This guide outlines the core process of preparing data, train models and run predictions within Butterfly AI platform.


Overview

You can interact with BAI in two ways:

  1. Web Dashboard — For research, PoC, and interactive model training with hyperparameter tuning (what this guide is about)
  2. REST API/Python — For programmatic, production-ready use of your trained models via the Butterfly AI API (see API guide)

All data and models are securely logged and stored on the cloud under your account.

How classification type is determined
  • The BAI platform automatically detects whether the task is binary or multi-class classification.
  • A balanced test set is generated using your labelled training data.
  • High accuracy generally implies good F1 Score and AUC (Area Under the Curve).

Video walkthrough

Now you can continue reading this detailed step by step guide or watch this video walkthrough (present also in the Getting started guide) on how to create datasets, training models and predict outcomes within Butterfly AI platform.



Dataset creation



  1. Login to BAI dashboard.

  2. Click “Datasets” in the top-right menu.

    Step 1 - Datasets Menu

  3. Click “+ Create” to start a new dataset.

    Step 2 - Create Dataset

  4. Enter a name for your dataset.

  5. Set the number of buckets: default is 20 (range: 4–100).

  6. Upload your labelled CSV file.

  7. Click “Save”.

    Step 3 - Save Dataset


After this, the dataset will start processing. This may take up to few minutes or hours depending on the size and complexity of the data.


Model training



  1. Navigate to “Trainings” in the sidebar.

    Step 4 - Open Trainings

  2. Click “Create”.

    Step 5 - Create Training

  3. Configure the training:

    • Scaling Factor: (default: 19, range: 8–499)
    • Performance Threshold: (value between 0 and 1)
    • Select your dataset from the dropdown.

  4. Click “Save”.

    Step 6 - Save Training


Understanding training results

  • The accuracy reflects the performance on a balanced, unseen 10% test set.
  • Logs and metrics are saved with the model.
  • Further training with tuned hyperparameters can improve performance.

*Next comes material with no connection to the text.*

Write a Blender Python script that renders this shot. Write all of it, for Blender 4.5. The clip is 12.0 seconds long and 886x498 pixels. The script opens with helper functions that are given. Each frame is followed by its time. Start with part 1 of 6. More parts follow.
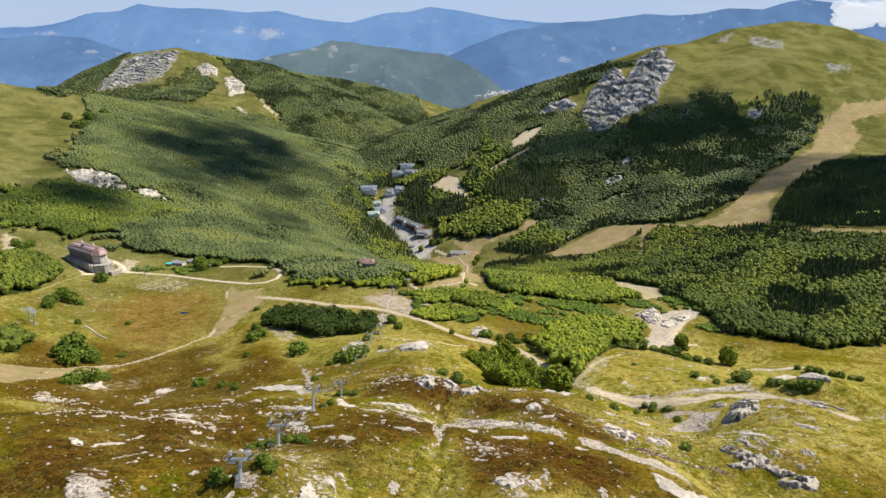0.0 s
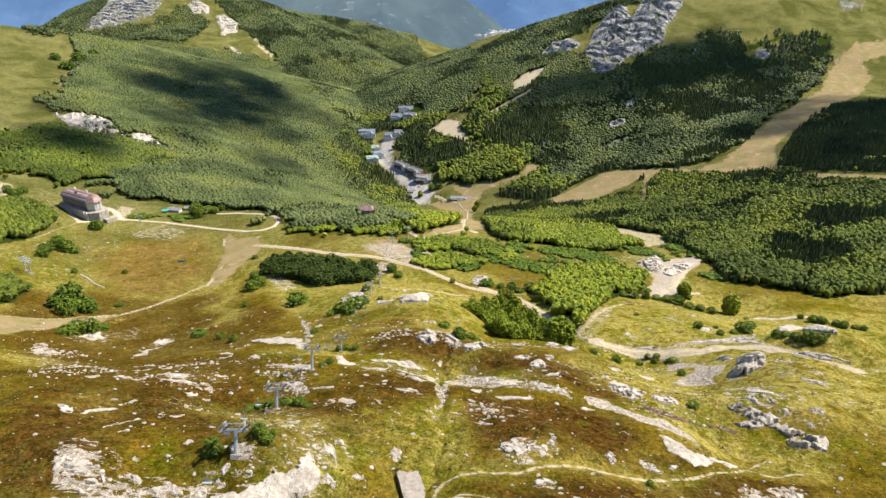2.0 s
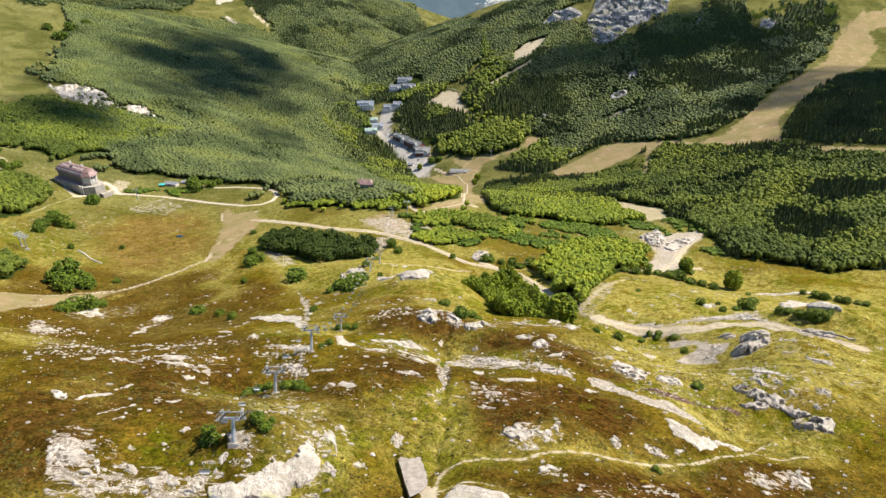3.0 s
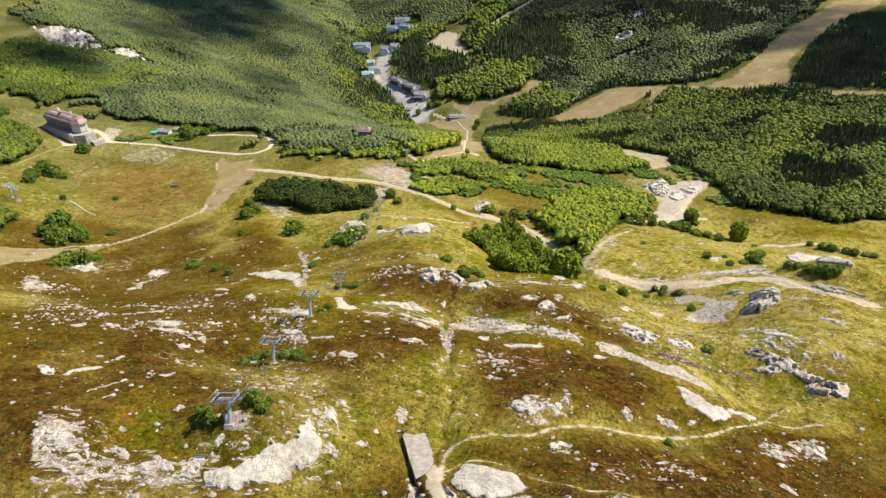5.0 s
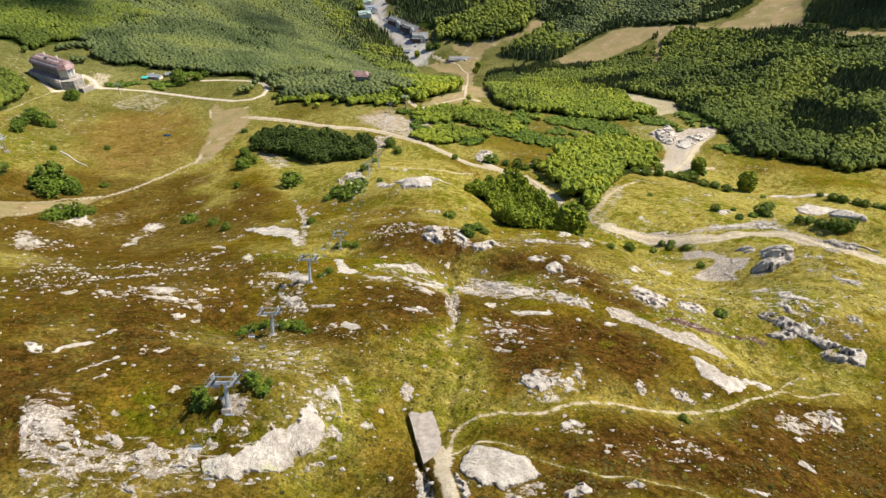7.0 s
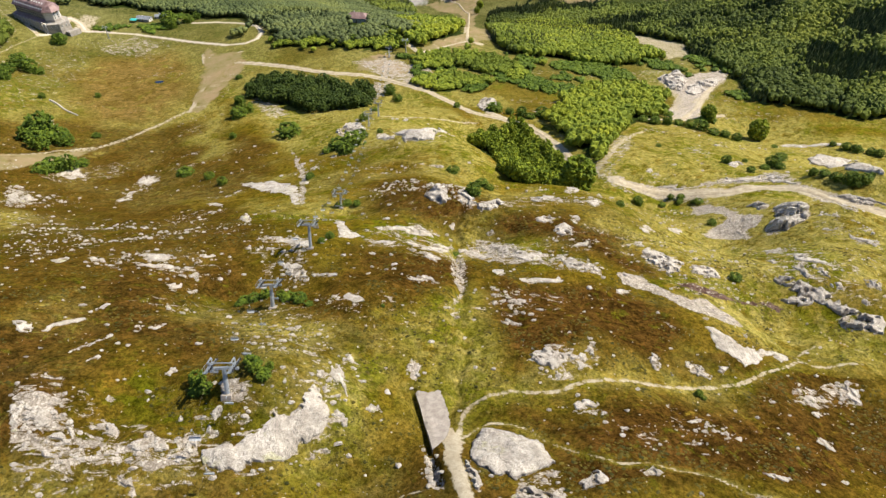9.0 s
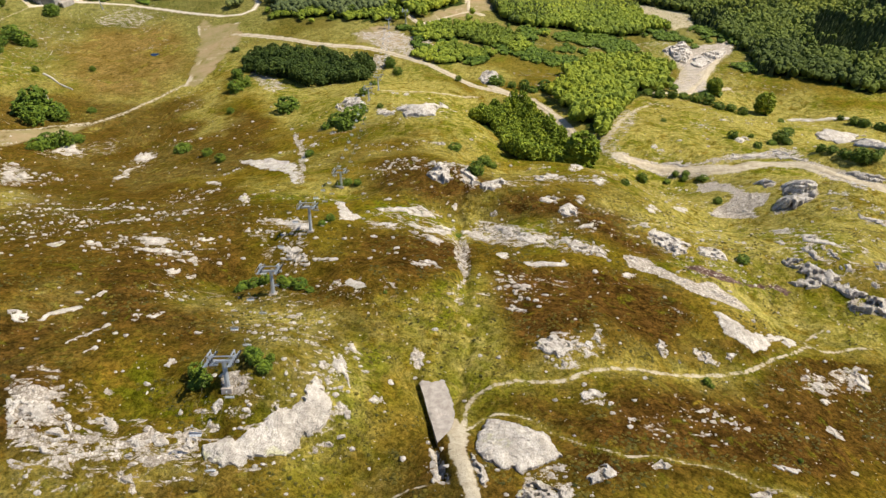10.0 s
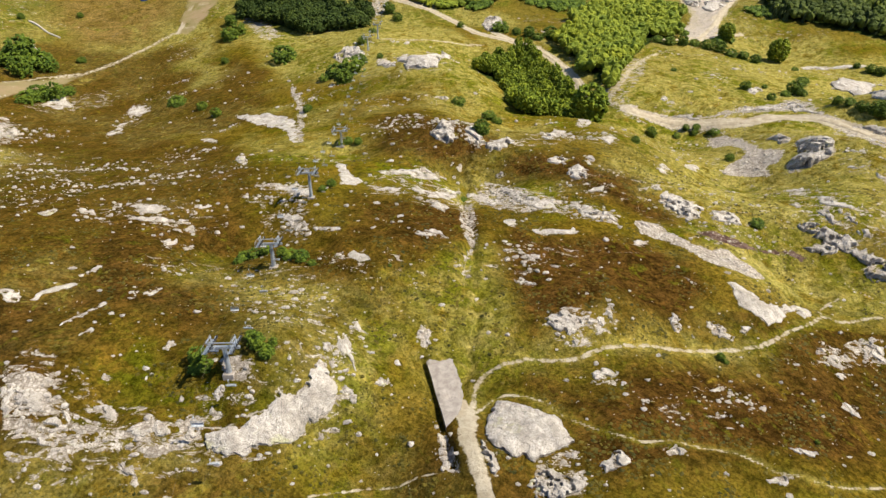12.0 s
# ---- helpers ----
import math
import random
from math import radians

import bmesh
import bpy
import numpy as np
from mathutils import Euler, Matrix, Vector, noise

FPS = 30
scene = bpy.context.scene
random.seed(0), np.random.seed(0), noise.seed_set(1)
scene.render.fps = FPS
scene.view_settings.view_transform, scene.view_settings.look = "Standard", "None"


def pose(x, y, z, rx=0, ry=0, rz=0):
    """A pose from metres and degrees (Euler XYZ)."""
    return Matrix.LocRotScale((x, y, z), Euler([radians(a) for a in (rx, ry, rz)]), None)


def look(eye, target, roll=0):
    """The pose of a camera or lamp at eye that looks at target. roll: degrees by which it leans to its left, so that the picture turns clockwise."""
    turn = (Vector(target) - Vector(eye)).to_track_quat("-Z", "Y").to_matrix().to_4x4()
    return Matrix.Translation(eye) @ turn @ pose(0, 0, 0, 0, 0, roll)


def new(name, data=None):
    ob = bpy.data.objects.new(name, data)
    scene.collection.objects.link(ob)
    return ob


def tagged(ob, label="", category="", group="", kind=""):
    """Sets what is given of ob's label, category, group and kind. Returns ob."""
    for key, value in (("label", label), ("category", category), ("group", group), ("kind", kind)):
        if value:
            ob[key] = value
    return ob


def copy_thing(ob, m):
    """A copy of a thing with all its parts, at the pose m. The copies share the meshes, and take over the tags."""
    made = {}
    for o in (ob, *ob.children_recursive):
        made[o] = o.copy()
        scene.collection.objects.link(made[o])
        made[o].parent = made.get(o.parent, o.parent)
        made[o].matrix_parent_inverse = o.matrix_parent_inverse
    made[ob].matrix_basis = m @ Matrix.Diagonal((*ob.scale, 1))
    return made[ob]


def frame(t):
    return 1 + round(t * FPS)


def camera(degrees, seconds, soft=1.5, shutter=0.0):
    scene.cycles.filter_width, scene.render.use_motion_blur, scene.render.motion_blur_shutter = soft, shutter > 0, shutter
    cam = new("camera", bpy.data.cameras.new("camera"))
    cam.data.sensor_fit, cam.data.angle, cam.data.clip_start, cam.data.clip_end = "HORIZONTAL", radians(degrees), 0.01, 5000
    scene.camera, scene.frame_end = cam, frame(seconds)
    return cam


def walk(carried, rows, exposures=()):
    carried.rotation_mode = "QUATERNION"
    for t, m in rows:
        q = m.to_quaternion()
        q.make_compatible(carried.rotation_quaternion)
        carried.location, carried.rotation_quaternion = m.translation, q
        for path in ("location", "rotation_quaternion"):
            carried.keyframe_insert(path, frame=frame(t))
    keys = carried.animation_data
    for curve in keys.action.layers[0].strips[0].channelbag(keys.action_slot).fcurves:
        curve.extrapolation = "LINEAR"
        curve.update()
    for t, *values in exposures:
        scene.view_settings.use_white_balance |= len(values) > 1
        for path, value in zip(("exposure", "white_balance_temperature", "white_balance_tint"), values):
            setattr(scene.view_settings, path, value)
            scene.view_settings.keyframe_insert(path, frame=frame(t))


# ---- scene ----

See Hyperparameter tuning guide

Prediction running



  1. Click “Predictions” in the left menu.

    Step 7 - Open Predictions

  2. Click “Create”.

    Step 8 - Create Prediction

  3. Select:

    • Your original training dataset
    • Your batch prediction CSV (see CSV Format Guide for instructions on how to create)

  1. Click “Save”.

    Step 9 - Save Prediction

Downloading results

Monitor progress on the Predictions listing page. Once finished, click “Download” to retrieve your prediction results.

Step 10 - Download Predictions


Results include predicted labels and their probability scores.

Step 10 - Download Predictions


Recap

Stage Description
Dataset Upload labelled CSV, set number of buckets
Training Set scaling factor & threshold, train model
Prediction Upload unlabelled CSV, get prediction results

Regression use case

The BAI platform is mainly designed for classification. However, you can solve regression type prediction problems with high accuracy by converting continuous targets into discrete classes.

Example: Wind Turbine Power prediction

  1. Bin the output range (e.g., 0–2000 kW) into classes:

    • 0–200 kW → Class 1
    • 200–400 kW → Class 2
    • 1800–2000 kW → Class 10
  2. Train a multi-class classifier on these buckets.

  3. To increase granularity:

    • Take the winning bin (e.g., 400–600 kW)
    • Divide it further (e.g., 10 × 20 kW sub-bins)
    • Train again for finer predictions.